Evo en appelle à la « négociation »
Dans ce contexte on pourrait croire que le président destitué
pourrait appeler à une quelconque forme de résistance. Mais rien de tout
cela. Evo Morales et son parti, le MAS, se sont au contraire montrés
ouverts au dialogue et à la négociation avec les putschistes. Les
députés du MAS ont appelé à « pacifier » la situation. Le sénateur Omar
Aguilar a même déclaré : « notre objectif est de pacifier le pays, ce n’est pas de bloquer la gestion de transition de Jeanine Áñez ».
Evo Morales, depuis son exile mexicain, s’est déclaré prêt à rentrer
en Bolivie pour « pacifier la situation ». Et dans un autre tweet, a
fait appel à l’ONU, aux « pays amis » d’Europe, à l’Église catholique et
au Pape, afin qu’ils interviennent dans la situation pour mettre fin à
la violence. Insolite vraiment. Alors que la droite revancharde ne jure
que de mettre en prison les membres du MAS, d’empêcher Morales de se
présenter à d’éventuelles élections, alors qu’elle humilie les
populations indigènes et réprime les manifestants, Evo Morales espère
dialoguer avec elle.
C’est exactement la même politique de recherche d’alliances avec des
secteurs de la droite qui a permis le renforcement des forces
réactionnaires, certaines proto-fascistes, au sein de la société
bolivienne tout au long des années de gouvernement du MAS.

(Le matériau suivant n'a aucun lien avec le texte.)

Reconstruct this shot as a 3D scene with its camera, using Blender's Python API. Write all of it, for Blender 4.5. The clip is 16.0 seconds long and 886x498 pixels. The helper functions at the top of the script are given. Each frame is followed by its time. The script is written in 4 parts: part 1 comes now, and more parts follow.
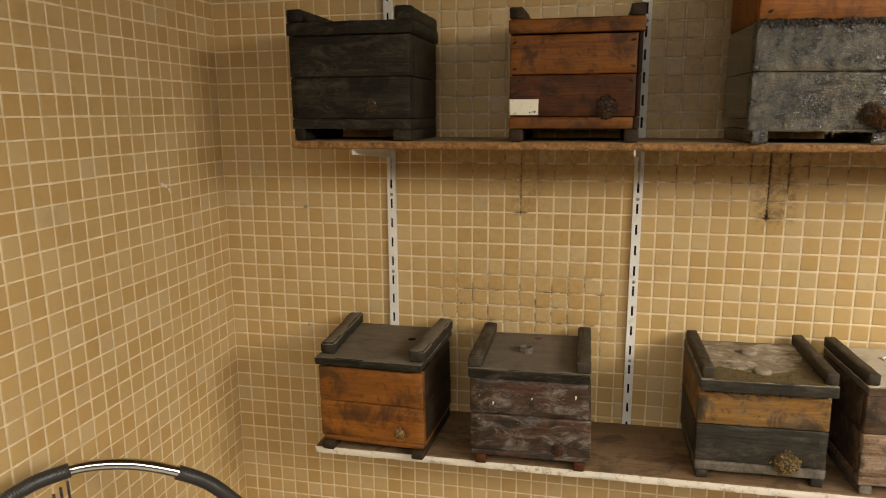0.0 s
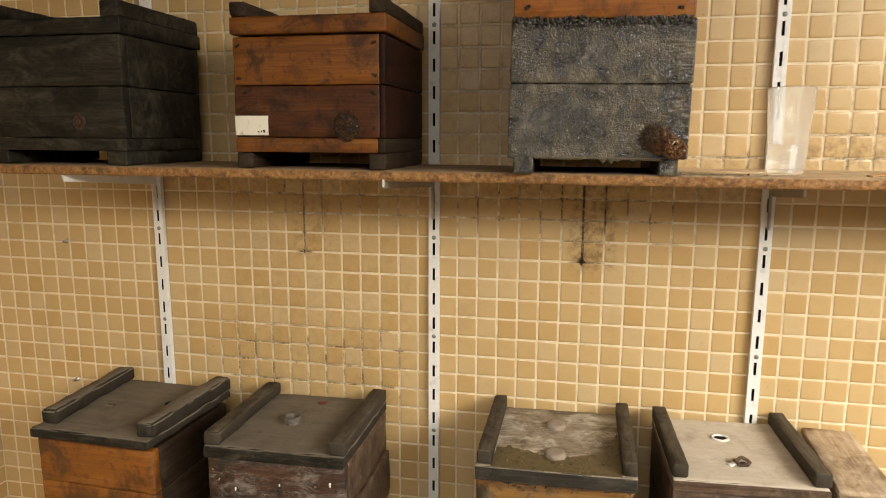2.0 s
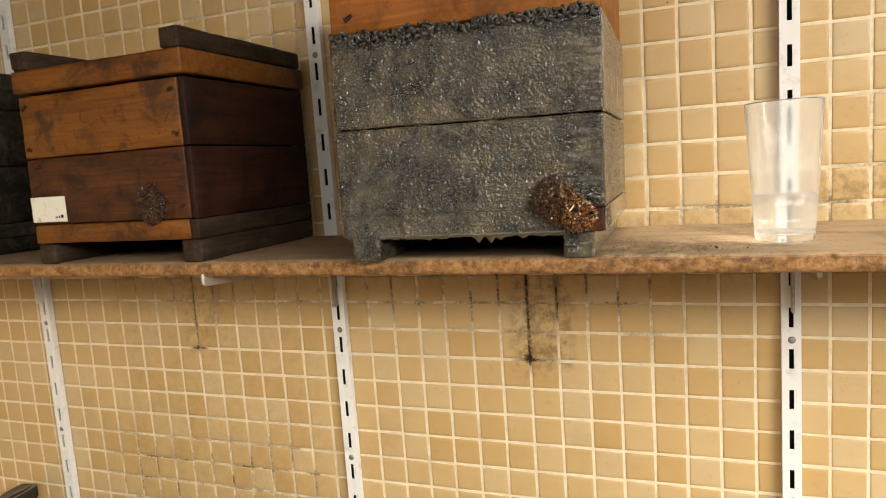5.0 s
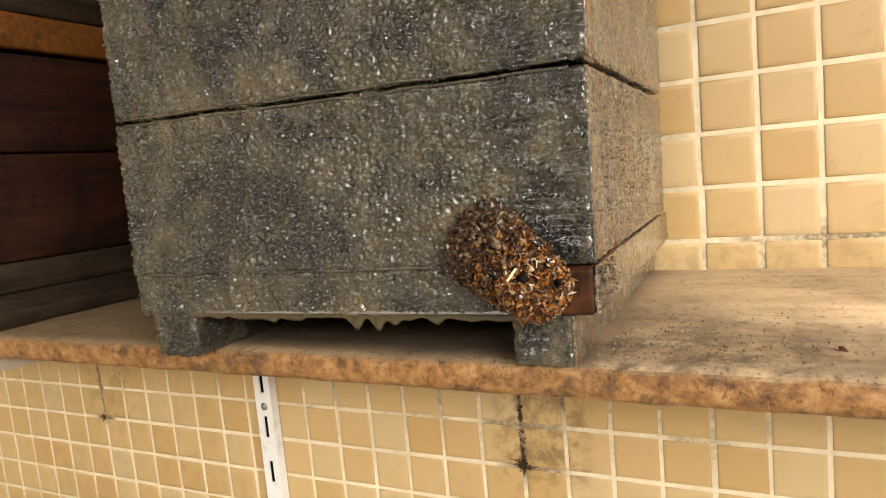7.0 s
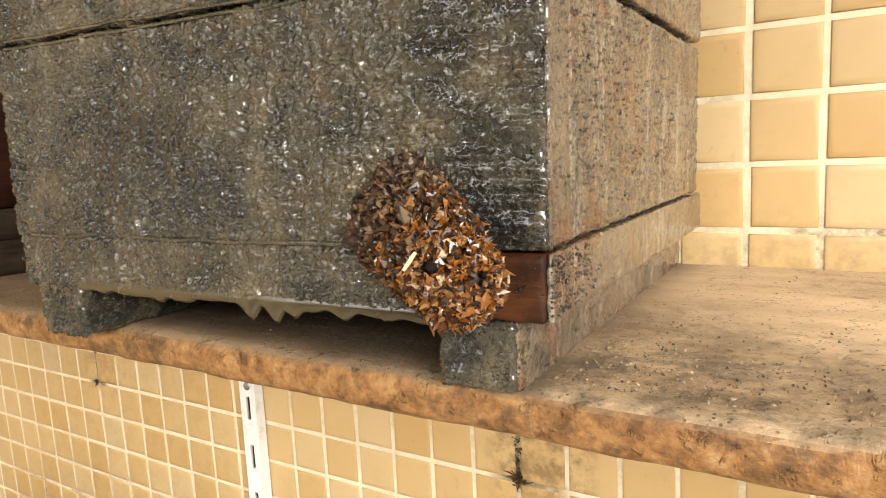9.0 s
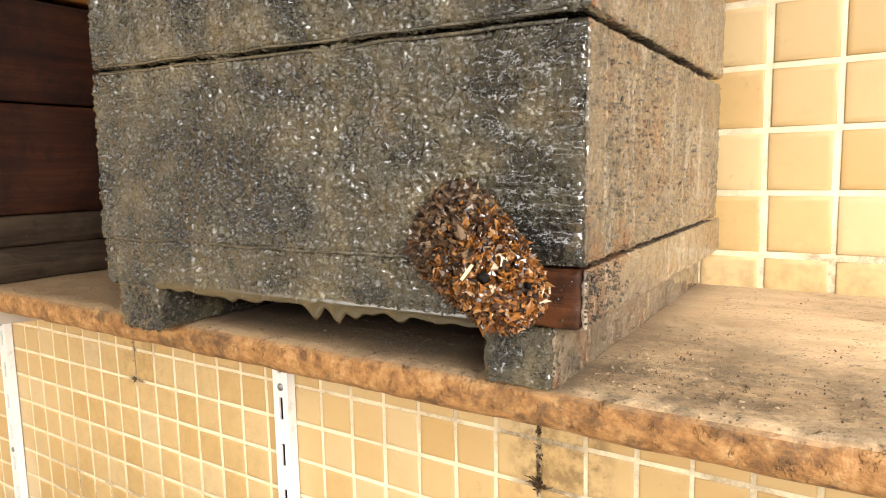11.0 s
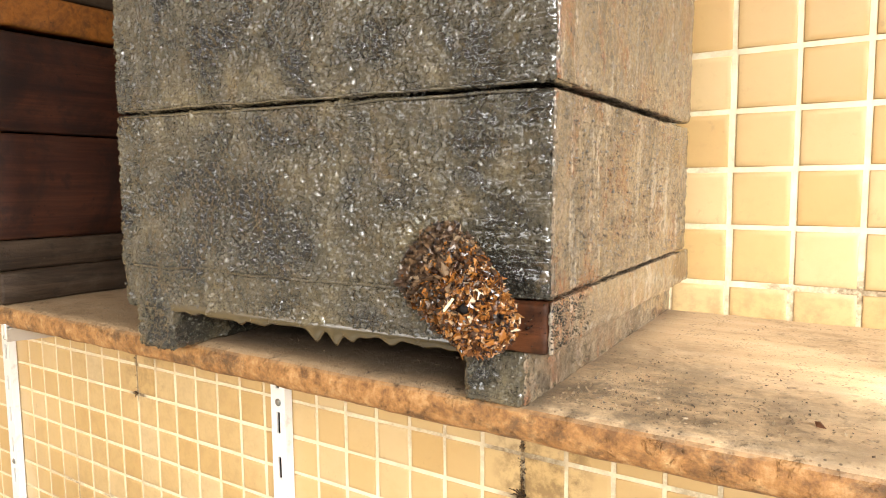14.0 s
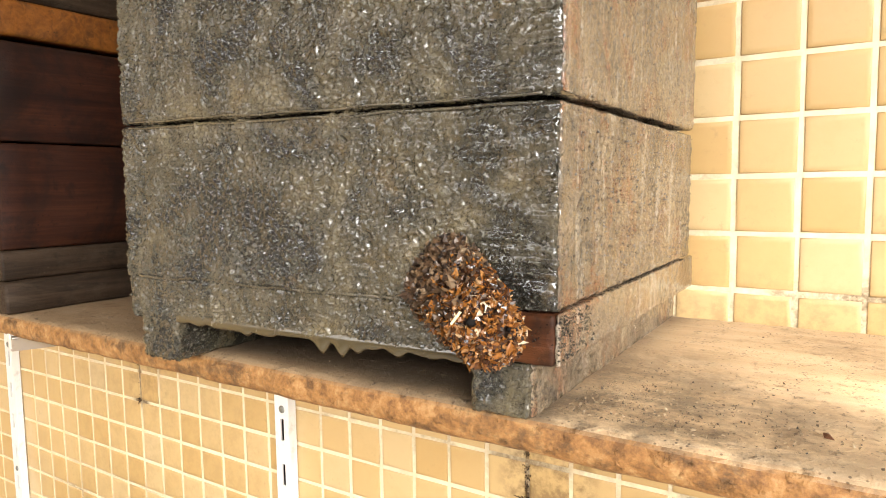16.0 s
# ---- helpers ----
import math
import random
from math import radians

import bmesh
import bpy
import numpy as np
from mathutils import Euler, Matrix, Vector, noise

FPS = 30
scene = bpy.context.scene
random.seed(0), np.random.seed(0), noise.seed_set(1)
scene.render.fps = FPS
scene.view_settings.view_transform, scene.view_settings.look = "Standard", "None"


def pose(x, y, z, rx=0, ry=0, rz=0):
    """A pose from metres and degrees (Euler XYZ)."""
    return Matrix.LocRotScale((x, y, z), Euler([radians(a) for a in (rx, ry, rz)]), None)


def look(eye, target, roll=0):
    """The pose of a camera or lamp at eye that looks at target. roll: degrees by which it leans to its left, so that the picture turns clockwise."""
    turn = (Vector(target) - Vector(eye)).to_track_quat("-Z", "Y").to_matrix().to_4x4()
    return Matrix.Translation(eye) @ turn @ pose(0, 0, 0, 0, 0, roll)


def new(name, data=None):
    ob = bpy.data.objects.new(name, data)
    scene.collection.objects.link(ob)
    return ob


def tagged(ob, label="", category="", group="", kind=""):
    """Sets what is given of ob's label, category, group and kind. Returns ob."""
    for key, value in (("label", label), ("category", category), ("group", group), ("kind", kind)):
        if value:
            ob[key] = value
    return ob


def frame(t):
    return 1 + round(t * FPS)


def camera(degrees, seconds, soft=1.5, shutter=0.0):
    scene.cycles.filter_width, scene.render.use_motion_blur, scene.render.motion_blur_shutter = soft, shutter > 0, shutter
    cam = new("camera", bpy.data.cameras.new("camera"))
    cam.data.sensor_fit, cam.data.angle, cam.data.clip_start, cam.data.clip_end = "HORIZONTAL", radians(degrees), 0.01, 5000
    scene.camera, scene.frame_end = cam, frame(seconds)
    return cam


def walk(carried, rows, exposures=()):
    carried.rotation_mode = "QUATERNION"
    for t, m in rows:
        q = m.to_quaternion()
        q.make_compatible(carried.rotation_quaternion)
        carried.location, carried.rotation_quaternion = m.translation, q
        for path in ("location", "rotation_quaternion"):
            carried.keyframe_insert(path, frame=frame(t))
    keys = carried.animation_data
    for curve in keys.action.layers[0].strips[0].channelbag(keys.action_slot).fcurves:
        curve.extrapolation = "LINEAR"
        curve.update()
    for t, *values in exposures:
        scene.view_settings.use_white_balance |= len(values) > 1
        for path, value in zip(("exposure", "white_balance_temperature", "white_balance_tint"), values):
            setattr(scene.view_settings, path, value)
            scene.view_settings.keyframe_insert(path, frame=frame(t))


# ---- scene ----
cam = camera(66.8, 16.0, 1.0, 0.25)
PATH = [
    (0, (-0.106, -1.642, 1.601), (-0.532, 0.271, 1.205), -0.4),
    (0.5, (0.007, -1.595, 1.601), (-0.416, 0.319, 1.205), 0.1),
    (1, (0.144, -1.517, 1.6), (-0.246, 0.408, 1.223), 0.4),
    (1.5, (0.199, -1.418, 1.619), (-0.095, 0.531, 1.278), -0.5),
    (2, (0.282, -1.282, 1.595), (-0.119, 0.65, 1.265), 0.2),
    (2.5, (0.37, -1.185, 1.584), (-0.221, 0.681, 1.172), -0.7),
    (3, (0.412, -1.173, 1.6), (-0.166, 0.695, 1.18), -2.0),
    (3.5, (0.441, -1.127, 1.61), (-0.109, 0.767, 1.277), -2.7),
    (4, (0.481, -0.989, 1.62), (-0.14, 0.892, 1.348), -1.7),
    (4.5, (0.495, -0.914, 1.622), (-0.206, 0.941, 1.358), -3.4),
    (5, (0.5, -0.873, 1.631), (-0.204, 0.983, 1.387), -4.0),
    (5.2, (0.499, -0.851, 1.63), (-0.176, 1.017, 1.398), -4.7),
    (7.3, (0.494, -0.505, 1.63), (-0.451, 1.243, 1.402), -4.4),
    (7.5, (0.499, -0.487, 1.624), (-0.479, 1.242, 1.392), -3.6),
    (8, (0.5, -0.449, 1.612), (-0.504, 1.262, 1.358), -2.9),
    (8.5, (0.502, -0.44, 1.61), (-0.524, 1.255, 1.338), -2.2),
    (9, (0.502, -0.445, 1.616), (-0.542, 1.237, 1.333), -2.8),
    (9.5, (0.506, -0.449, 1.617), (-0.558, 1.221, 1.339), -2.8),
    (10, (0.511, -0.455, 1.619), (-0.575, 1.204, 1.355), -2.6),
    (10.2, (0.509, -0.458, 1.619), (-0.582, 1.198, 1.358), -2.2),
    (12.3, (0.519, -0.503, 1.627), (-0.567, 1.163, 1.414), -0.5),
    (12.5, (0.523, -0.503, 1.628), (-0.559, 1.165, 1.417), -0.6),
    (13, (0.527, -0.507, 1.63), (-0.554, 1.163, 1.427), -0.3),
    (13.5, (0.53, -0.507, 1.631), (-0.552, 1.163, 1.435), -0.5),
    (14, (0.532, -0.505, 1.632), (-0.55, 1.166, 1.439), -0.5),
    (14.5, (0.533, -0.502, 1.633), (-0.547, 1.17, 1.443), -0.8),
    (15, (0.534, -0.502, 1.634), (-0.547, 1.171, 1.447), -1.0),
    (15.5, (0.533, -0.501, 1.635), (-0.549, 1.171, 1.447), -1.0),
    (16, (0.53, -0.506, 1.636), (-0.554, 1.164, 1.45), -0.8),
]
EXPOSURES = [(0.0, -1.0, 7600, 11), (1.0, -0.84, 7400, 11), (2.0, -0.62, 7100, 11), (4.0, -0.58, 7000, 11), (5.2, -0.42, 6900, 11), (7.4, -0.12, 6700, 11), (9.0, 0.11, 6600, 11), (12.4, 0.50, 6500, 11), (16.0, 0.50, 6500, 11)]
walk(cam, [(t, look(eye, target, roll)) for t, eye, target, roll in PATH], EXPOSURES)

# ---- world, light and exposure ----
world = bpy.data.worlds.new("sky")
scene.world = world
world.use_nodes = True
wn = world.node_tree.nodes
sky = wn.new("ShaderNodeTexSky")
sky.sky_type, sky.sun_disc = "NISHITA", False
sky.sun_elevation, sky.sun_rotation = radians(48), radians(120)
world.node_tree.links.new(sky.outputs[0], wn["Background"].inputs[0])
sky.dust_density, sky.ozone_density = 5.0, 0.4
wn["Background"].inputs[1].default_value = 0.010


def window_light(name, eye, target, w, h, watts, colour):
    """Skylight that comes in through an opening."""
    lamp = bpy.data.lights.new(name, "AREA")
    lamp.shape, lamp.size, lamp.size_y, lamp.energy, lamp.color = "RECTANGLE", w, h, watts, colour
    ob = new(name, lamp)
    ob.matrix_world = look(eye, target)
    return ob


DAY = (1.0, 0.985, 0.945)
window_light("daylight_side", (2.95, -2.40, 3.00), (0.40, -0.10, 1.15), 2.4, 1.7, 455, DAY)
window_light("daylight_front", (-0.10, -3.30, 3.20), (0.15, 0.0, 1.10), 4.4, 1.7, 205, DAY)


# ---- small tools ----
def hash01(ix, iy, iz, seed):
    n = (ix * 374761393 + iy * 668265263 + iz * 1440662683 + seed * 974634777) & 0xFFFFFFFF
    n = ((n ^ (n >> 13)) * 1274126177) & 0xFFFFFFFF
    n = ((n ^ (n >> 15)) * 2246822519) & 0xFFFFFFFF
    return ((n ^ (n >> 16)) & 0xFFFF) / 65535.0


def vnoise(p, seed=0):
    """Smooth value noise, 0 to 1, for an array of points."""
    i = np.floor(p).astype(np.int64)
    f = p - i
    u = f * f * (3 - 2 * f)
    out = 0
    for a in (0, 1):
        for b in (0, 1):
            for c in (0, 1):
                w = (u[:, 0] if a else 1 - u[:, 0]) * (u[:, 1] if b else 1 - u[:, 1]) * (u[:, 2] if c else 1 - u[:, 2])
                out = out + w * hash01(i[:, 0] + a, i[:, 1] + b, i[:, 2] + c, seed)
    return out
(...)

Mobilisation ouvrière et paysanne et auto-organisation pour écraser la réaction
C’est pourtant tout le contraire qu’il faudrait faire en ce moment,
comme des milliers d’ouvriers, de paysans, d’indigènes et de femmes
mobilisés contre le coup d’État dans tout le pays sont en train de le
démontrer. Face à la réaction raciste, à la répression de la police, de
l’armée et des groupes proto-fascistes, les travailleurs et les paysans
doivent s’organiser ; mettre en place des cadres d’auto-organisation
dans les lieux de travail, dans les quartiers populaires, dans les lieux
d’étude. Ce n’est qu’un tel rapport de forces qui pourrait garantir la
résistance et la victoire face à la réaction.
Aux côtés de nos camarades de la Ligue Ouvrière Révolutionnaire (LOR-CI)
de Bolivie nous dénonçons le coup d’État de la droite contre Evo
Morales ainsi que la persécution contre les élus et militants du MAS et
d’autres organisations sociales et ouvrières. Cependant, cela ne nous
engage nullement dans un quelconque soutien politique au MAS et à sa
politique qui a permis le renforcement de la droite et qu’aujourd’hui
est en train de semer la confusion parmi tous ceux et toutes celles qui
se battent contre la réaction et de trahir la mobilisation populaire.
En ce sens l’auto-organisation des travailleurs, des paysans, des
indigènes, des étudiants, des femmes doit servir à décider de la
direction de leur mouvement mais aussi à lutter dans la perspective
d’une Assemblée Constituante Libre qui permette aux travailleurs, aux
paysans et aux classes populaires de décider de toutes les questions de
la vie politiques, économiques et sociales du pays.